First off, I’m a big proponent of reducing food waste. As a trained chef, I was taught to use as much of an animal as possible, nose to tail, and freeze the ends of celery and carrot tops for later use in stocks. (Shrimp shells, too.) Ideally, nothing goes to waste. Ergo: potato skins, typically a casualty of mashed potatoes.
Second, I believe cooking should always be inclusive. Getting your family in the kitchen not only takes tasks off of your plate, but also makes everyone feel that they’re an important part of the day. If someone helps you with the stuffing, you can reference that during the meal: “These may be the best we’ve ever had, thank you for your help!” Now that person feels like a star. And the more you get kids involved in the kitchen, the deeper their investment in the food becomes. That’s why my kids are such great eaters: they eat everything because they help make everything. I could talk about feeding kids for days, but that’s another article.
Now then, with your new philosophy and a team of squires in tow, let’s proceed to your marching orders.

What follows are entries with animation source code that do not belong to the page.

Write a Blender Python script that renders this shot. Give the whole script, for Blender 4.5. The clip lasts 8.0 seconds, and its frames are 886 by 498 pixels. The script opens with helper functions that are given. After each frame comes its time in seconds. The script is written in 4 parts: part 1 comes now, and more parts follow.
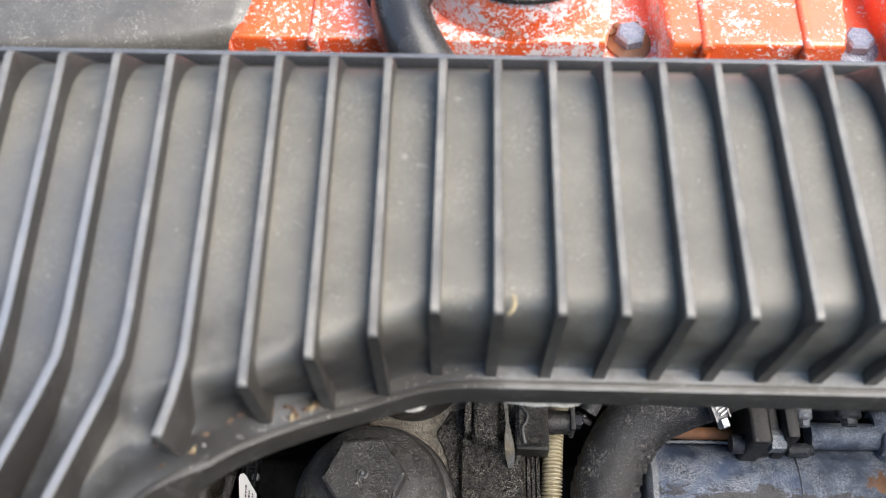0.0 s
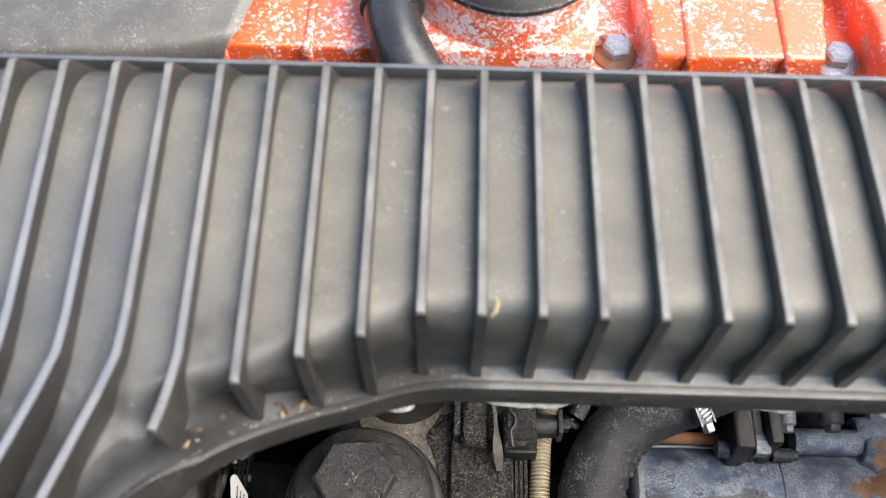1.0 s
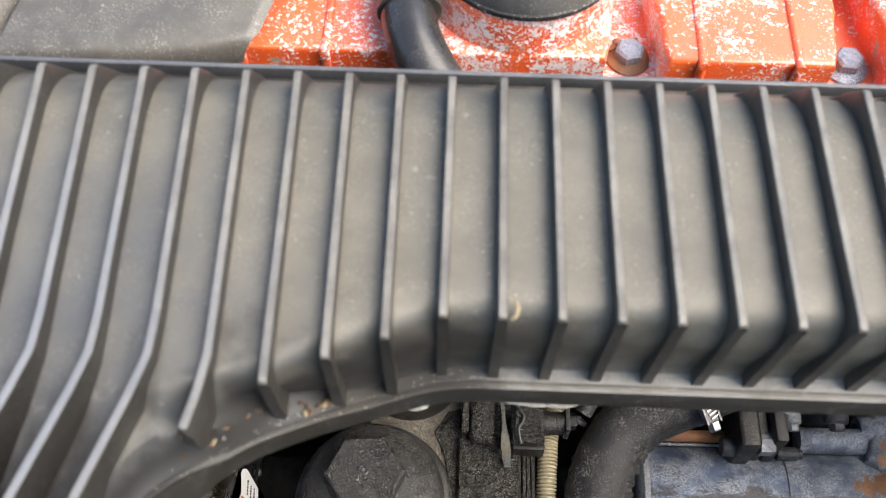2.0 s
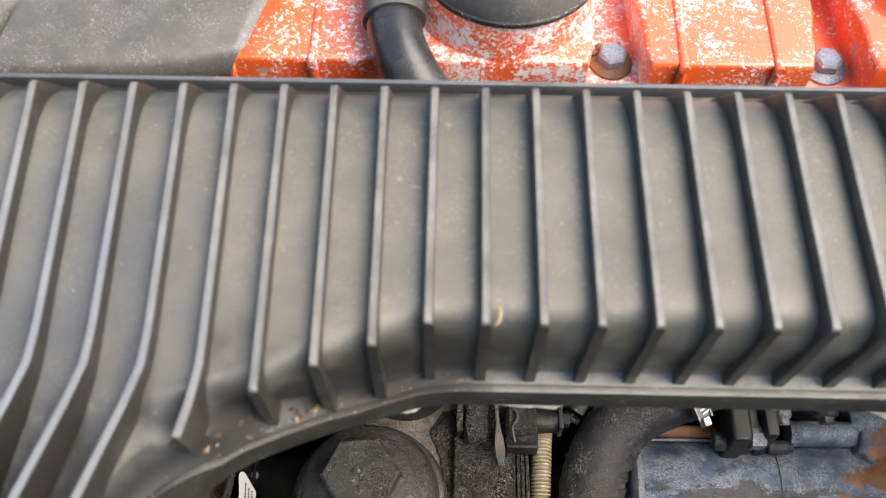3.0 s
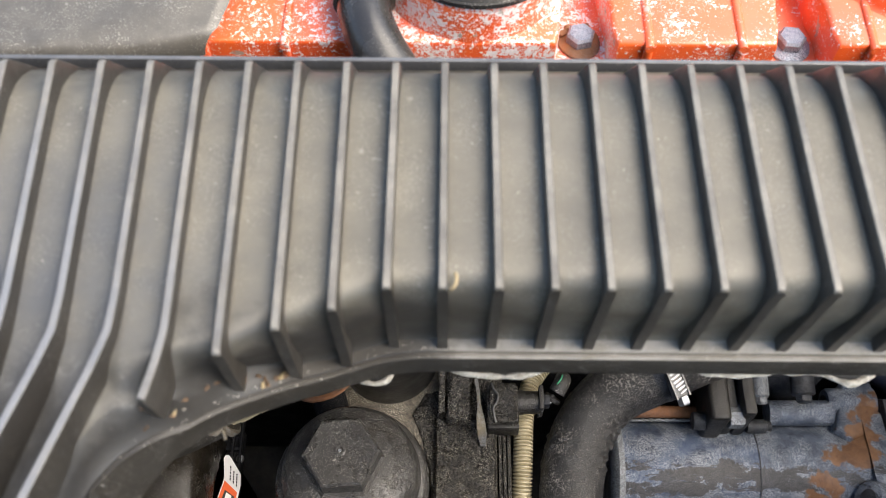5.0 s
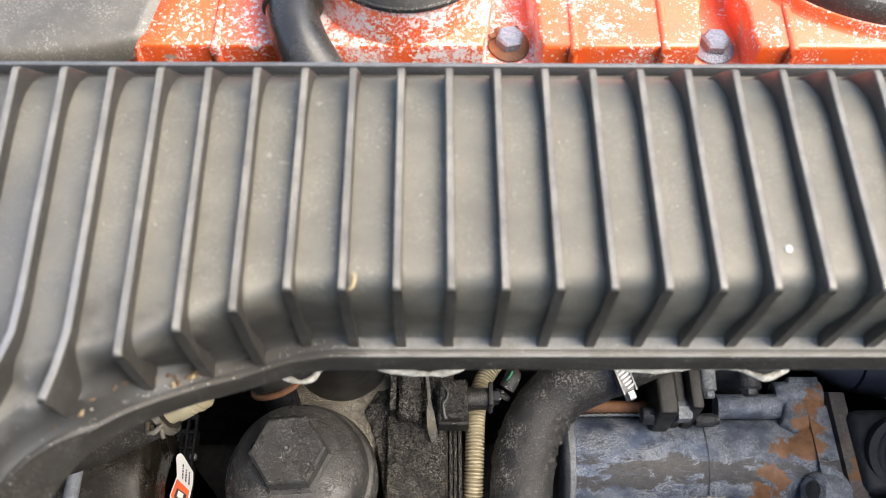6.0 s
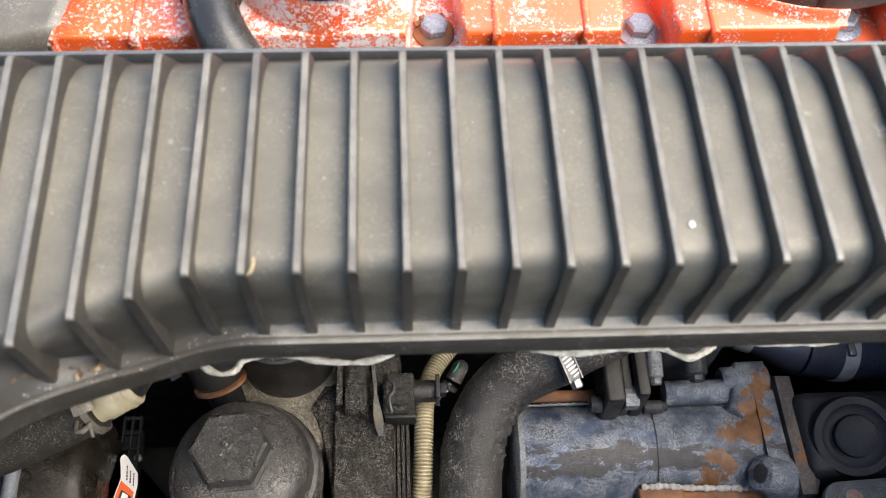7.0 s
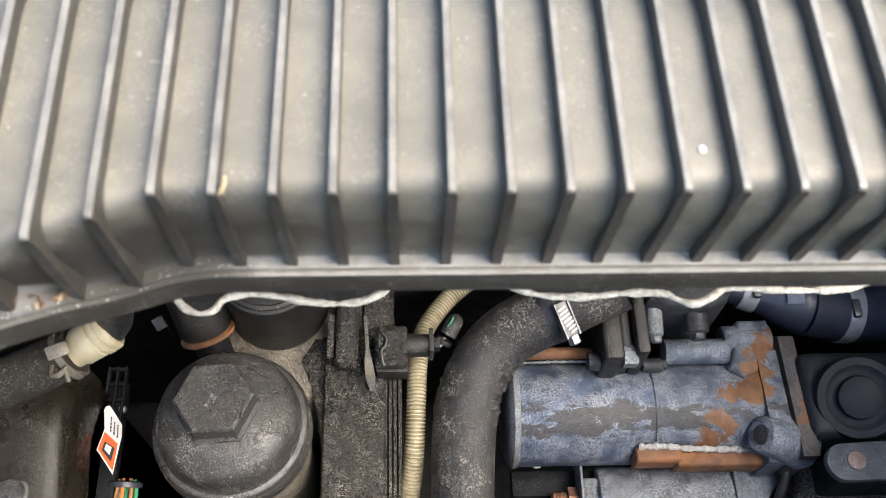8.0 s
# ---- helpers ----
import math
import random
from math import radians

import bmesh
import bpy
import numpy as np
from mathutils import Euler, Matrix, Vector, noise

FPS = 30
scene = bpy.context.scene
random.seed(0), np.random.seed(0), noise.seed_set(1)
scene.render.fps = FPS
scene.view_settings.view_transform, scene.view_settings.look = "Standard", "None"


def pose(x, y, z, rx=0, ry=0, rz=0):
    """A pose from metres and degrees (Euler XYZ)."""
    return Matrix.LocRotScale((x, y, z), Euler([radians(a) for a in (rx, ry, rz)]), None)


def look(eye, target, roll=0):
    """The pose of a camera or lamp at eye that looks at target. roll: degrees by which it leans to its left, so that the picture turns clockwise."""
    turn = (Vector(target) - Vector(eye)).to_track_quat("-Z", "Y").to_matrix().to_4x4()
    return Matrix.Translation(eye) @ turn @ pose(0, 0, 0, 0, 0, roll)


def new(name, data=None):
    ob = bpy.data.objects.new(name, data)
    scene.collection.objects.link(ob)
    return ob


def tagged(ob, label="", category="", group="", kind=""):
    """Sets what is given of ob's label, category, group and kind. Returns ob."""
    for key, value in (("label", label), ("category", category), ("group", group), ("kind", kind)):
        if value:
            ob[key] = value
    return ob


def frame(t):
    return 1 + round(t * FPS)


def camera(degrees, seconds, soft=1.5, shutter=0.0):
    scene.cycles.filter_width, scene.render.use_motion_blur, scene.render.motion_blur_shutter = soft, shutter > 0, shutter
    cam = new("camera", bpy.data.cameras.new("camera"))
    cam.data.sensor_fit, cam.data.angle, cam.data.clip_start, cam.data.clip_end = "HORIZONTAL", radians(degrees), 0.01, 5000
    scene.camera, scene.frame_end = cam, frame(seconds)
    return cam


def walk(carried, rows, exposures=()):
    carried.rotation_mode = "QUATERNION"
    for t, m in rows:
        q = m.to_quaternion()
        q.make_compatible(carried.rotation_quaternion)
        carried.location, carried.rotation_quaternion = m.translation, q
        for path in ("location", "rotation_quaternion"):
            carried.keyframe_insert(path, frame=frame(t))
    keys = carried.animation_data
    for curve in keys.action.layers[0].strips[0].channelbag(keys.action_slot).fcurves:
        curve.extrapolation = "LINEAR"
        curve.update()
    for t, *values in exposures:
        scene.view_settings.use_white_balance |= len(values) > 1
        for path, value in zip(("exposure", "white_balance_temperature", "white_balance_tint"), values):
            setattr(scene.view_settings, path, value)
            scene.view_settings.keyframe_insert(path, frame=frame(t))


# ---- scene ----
cam = camera(50.0, 8.0, soft=0.65)
# the lens is focused on the engine below, so that the cover lies a little out of focus
cam.data.dof.use_dof, cam.data.dof.focus_distance, cam.data.dof.aperture_fstop = True, 0.62, 20.0
PATH = [
    (0, (0.00203, -0.01777, 0.99915), (-0.00251, 0.1328, 0.7397), -0.34),
    (0.5, (0.00597, -0.02222, 1.00393), (0.00422, 0.12785, 0.74417), 0.35),
    (1, (0.00413, -0.02285, 1.00681), (0.00144, 0.12949, 0.74838), 0.74),
    (1.5, (-0.00318, -0.02243, 1.00985), (-0.00648, 0.12947, 0.75117), 0.97),
    (2.8, (0.00344, -0.02629, 1.01882), (0.00092, 0.12315, 0.75871), 0.56),
    (3, (0.00229, -0.02465, 1.02041), (0.00015, 0.12553, 0.76072), 0.33),
    (3.5, (0.00135, -0.02404, 1.02471), (-0.00073, 0.12715, 0.76561), 0.04),
    (4, (0.00478, -0.02654, 1.02525), (0.00322, 0.12401, 0.76577), 0.09),
    (4.5, (0.0103, -0.03075, 1.02308), (0.00911, 0.11907, 0.76317), 0.11),
    (5.8, (0.02684, -0.03832, 1.02755), (0.0288, 0.10975, 0.76664), 1.16),
    (6, (0.03637, -0.03745, 1.03044), (0.04021, 0.11065, 0.76957), 1.38),
    (6.5, (0.04978, -0.03961, 1.03368), (0.05709, 0.10933, 0.77337), 1.52),
    (7, (0.05612, -0.04132, 1.02648), (0.06856, 0.10659, 0.76578), 2.97),
    (7.15, (0.05706, -0.03981, 1.02276), (0.06927, 0.10634, 0.76106), 3.09),
    (7.3, (0.0579, -0.03845, 1.0194), (0.06991, 0.10612, 0.75681), 3.198),
    (7.5, (0.05799, -0.0383, 1.01903), (0.06998, 0.10609, 0.75634), 3.21),
    (8, (0.05974, -0.04166, 1.00301), (0.07205, 0.09749, 0.73752), 3.97),
]
STOPS = [(0.0, 1.77, 6500), (1.0, 1.86, 6650), (1.5, 1.76, 6800), (4.5, 1.70, 7000), (6.0, 1.95, 7000), (7.0, 1.88, 7000), (7.5, 2.04, 6950), (8.0, 2.31, 6900)]
walk(cam, [(t, look(eye, target, roll)) for t, eye, target, roll in PATH], [(t, s, k, 10) for t, s, k in STOPS])

# ---- sky and sun: bright hazy daylight, the sun stands hazy to the right ----
SUN_ELEVATION, SUN_AZIMUTH = 54.0, 103.0   # degrees; azimuth from +y towards +x
world = bpy.data.worlds.new("sky")
scene.world = world
world.use_nodes = True
_n = world.node_tree.nodes
_sky = _n.new("ShaderNodeTexSky")
_sky.sky_type, _sky.sun_disc = "NISHITA", False
_sky.sun_elevation, _sky.sun_rotation = radians(SUN_ELEVATION), radians(SUN_AZIMUTH)
_sky.dust_density = 1.4
_n["Background"].inputs["Strength"].default_value = 0.15
world.node_tree.links.new(_sky.outputs["Color"], _n["Background"].inputs["Color"])
sun = new("sun", bpy.data.lights.new("sun", "SUN"))
sun.data.energy, sun.data.angle, sun.data.color = 2.4, radians(58), (1.0, 0.93, 0.83)
_e, _a = radians(SUN_ELEVATION), radians(SUN_AZIMUTH)
sun.matrix_world = look((math.cos(_e) * math.sin(_a) * 5, math.cos(_e) * math.cos(_a) * 5, math.sin(_e) * 5), (0, 0, 0))


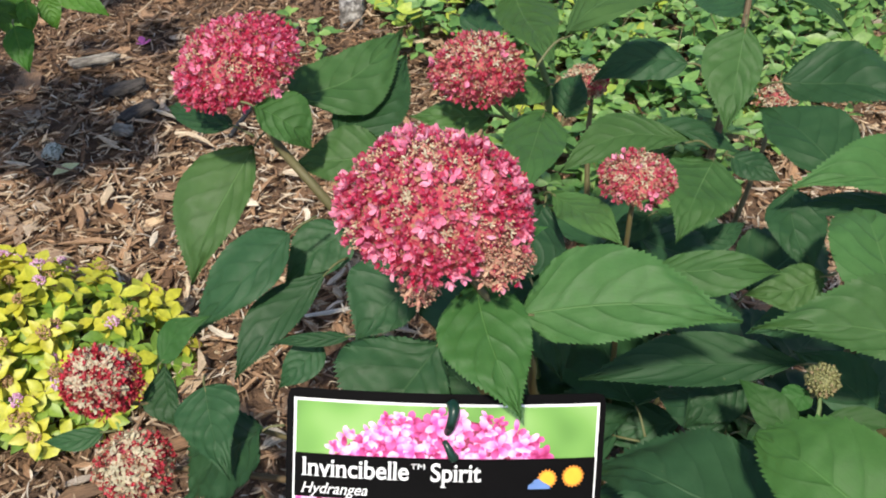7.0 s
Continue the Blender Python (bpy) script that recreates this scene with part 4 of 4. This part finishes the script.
def card_sheet(u0, v0, u1, v1, h, back=None, nu=26, nv=18, corner=0.0):
    """A rectangle on the bent card, with a back and edges when it has thickness."""
    verts, faces = [], []
    for layer in ((h,) if back is None else (h, back)):
        for j in range(nv + 1):
            for i in range(nu + 1):
                u, v = u0 + (u1 - u0) * i / nu, v0 + (v1 - v0) * j / nv
                if corner and i in (0, nu) and j in (0, nv):
                    u += corner if i == 0 else -corner
                    v += corner if j == 0 else -corner
                verts.append(on_card(u, v, layer))
    w = nu + 1
    for j in range(nv):
        for i in range(nu):
            a = j * w + i
            faces.append((a, a + w, a + w + 1, a + 1))
    if back is not None:
        m = w * (nv + 1)
        faces += [tuple(q + m for q in reversed(face)) for face in list(faces)]
        ring = [i for i in range(nu)] + [nu + j * w for j in range(nv)] + [nv * w + nu - i for i in range(nu)] + [(nv - j) * w for j in range(nv)]
        for a, b in zip(ring, ring[1:] + ring[:1]):
            faces.append((a, b, b + m, a + m))
    return verts, faces


def outline(points, h):
    """A flat printed shape from its outline, a fan round its middle."""
    cu, cv = sum(p[0] for p in points) / len(points), sum(p[1] for p in points) / len(points)
    verts = [on_card(cu, cv, h)] + [on_card(u, v, h) for u, v in points]
    n = len(points)
    return verts, [(0, 1 + (i + 1) % n, 1 + i) for i in range(n)]


def letters(body, u, v, high, width, material, name, parent, h=0.14, slant=0.0, bold=0.0, serif=False):
    """Printed words in the built-in font, bent onto the card."""
    cu = bpy.data.curves.new(name, "FONT")
    cu.body, cu.size, cu.shear, cu.offset = body, 1.0, slant, bold
    ob = new(name, cu)
    me = bpy.data.meshes.new_from_object(ob.evaluated_get(bpy.context.evaluated_depsgraph_get()))
    bpy.data.objects.remove(ob)
    if serif:
        bm = bmesh.new()
        bm.from_mesh(me)
        flat = []
        for e in bm.edges:
            a, b = sorted((e.verts[0].co, e.verts[1].co), key=lambda q: q.x)
            if len(e.link_faces) == 1 and abs(a.y - b.y) < 0.004 and 0.03 < b.x - a.x < 0.2:
                flat.append((a.x, b.x, a.y, e.link_faces[0].calc_center_median().y > a.y))
        feet = [q[0] for q in flat if q[3] and abs(q[2]) < 0.02]
        for x0, x1, y, below in flat:
            base = below and y < 0.02
            head = not below and y > 0.3 and any(abs(x0 - q) < 0.02 for q in feet)
            if base or head:
                y0, y1 = (y, y + 0.035) if base else (y - 0.035, y)
                bm.faces.new([bm.verts.new(q) for q in ((x0 - 0.055, y0, 0.002), (x1 + (0.055 if base else 0), y0, 0.002), (x1 + (0.055 if base else 0), y1, 0.002), (x0 - 0.055, y1, 0.002))])
        bm.to_mesh(me)
        bm.free()
    xs = [p.co.x for p in me.vertices]
    span = max(xs) - min(xs)
    x0 = min(xs)
    for p in me.vertices:
        p.co = on_card(u + (p.co.x - x0) / span * width, v - p.co.y / 0.69 * high, h)
    me.materials.clear()
    me.materials.append(material)
    return part(name, me, parent)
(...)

Spuds with three different fillings: Mashed potatoes, savory stuffing and mashed sweet potatoes
Servings: Enough for recipe
To make the shell of the potatoes, preheat the oven to 400 degrees. Pierce the potatoes with a fork and rub with olive oil, salt and pepper. Place in the oven and cook for 1 and 1/2 hours, or until the potato gives a little. Set aside and let cool for 20 minutes.
Once the potatoes are ready to handle, hold horizontally and cut off the top quarter and scoop out the flesh, leaving a small layer of potato inside the remaining skin. Tip: use a paring knife to score the inner flesh before you scoop. Add the flesh to a bowl (this will be the base of your mashed potatoes). Set aside skins on a rimmed baking sheet.
Servings: 8 potatoes
To make the mashed potatoes, combine the butter and cream into a saucepan and heat until the butter is melted and the cream is hot but not boiling. About 3 minutes. While heating the cream and butter, mash the flesh of the potatoes with a hand masher, ricer or food mill.
Add melted butter and cream along with the sour cream to your mash. Gently stir until combined, season with salt and pepper to taste. Transfer to a bowl or fill back into your potato shells.
Savory Stuffing (Instant stuffing works too!)
Servings: About 6
- 1 lb of sliced, 1- to 2-day-old sourdough bread cut into 1/4 inch cubes (store-bought is fine)
- 2 small onions (small dice)
- 4 celery stalks (small dice)
- 8 tbsp/1 stick of butter
- 1/2 cup chopped parsley
- 1 1/2 tbsp fresh chopped sage
- 1 tbsp chopped thyme leaves
- 2 tsp kosher salt
- 1 tsp pepper
- 2 cups good quality chicken broth
- 2 eggs
Preheat oven to 300 degrees. Add butter to a skillet and melt till brown, then add chopped onion and celery. Cook over medium-high heat while stirring vegetables until they are translucent, about 10-12 minutes. Remove from heat and transfer the vegetables to a bowl with the small bread cubes. Stir in herbs and spices. Toss with 1 cup of broth. Let cool.
Whisk the eggs and add to the remaining broth. When the vegetable and bread mixture is cool, add the remaining liquid to the bowl and toss gently. Fill each potato shell with the stuffing and cook for about 30 minutes. The top should be golden brown.
Mashed Sweet Potatoes
Servings: 4 sweet potatoes
- 4 sweet potatoes
- 1/2 cup light brown sugar
- 4 tbsp unsalted butter
- 1 tsp of salt
- 1 tsp cinnamon
- 1/2 cup cream
- 2 egg yolks
Sweet Potato Topping
- 1/2 cup brown sugar
- 1/4 cup all purpose flour
- 3 tbsp melted butter
- 1/2 cup chopped pecans
- 2 cups mini marshmallows
For the sweet potato
Bake sweet potatoes at 400 degrees until tender, about 1 hour. Set aside until cool enough to touch.
Peel potatoes and put the flesh in a bowl. (These skins can be used too! Repeat same process as above.) Mash with the brown sugar, unsalted butter, salt, cinnamon, milk and egg yolks. When that has come together, fill the potato shells with your mash.
For the sweet potato topping
In a separate bowl, stir in the sugar, flour and pecans, drizzle with butter and combine. Spread over the potatoes and top with marshmallows.
Bake for 30 minutes or until the marshmallows are golden. Serve right away.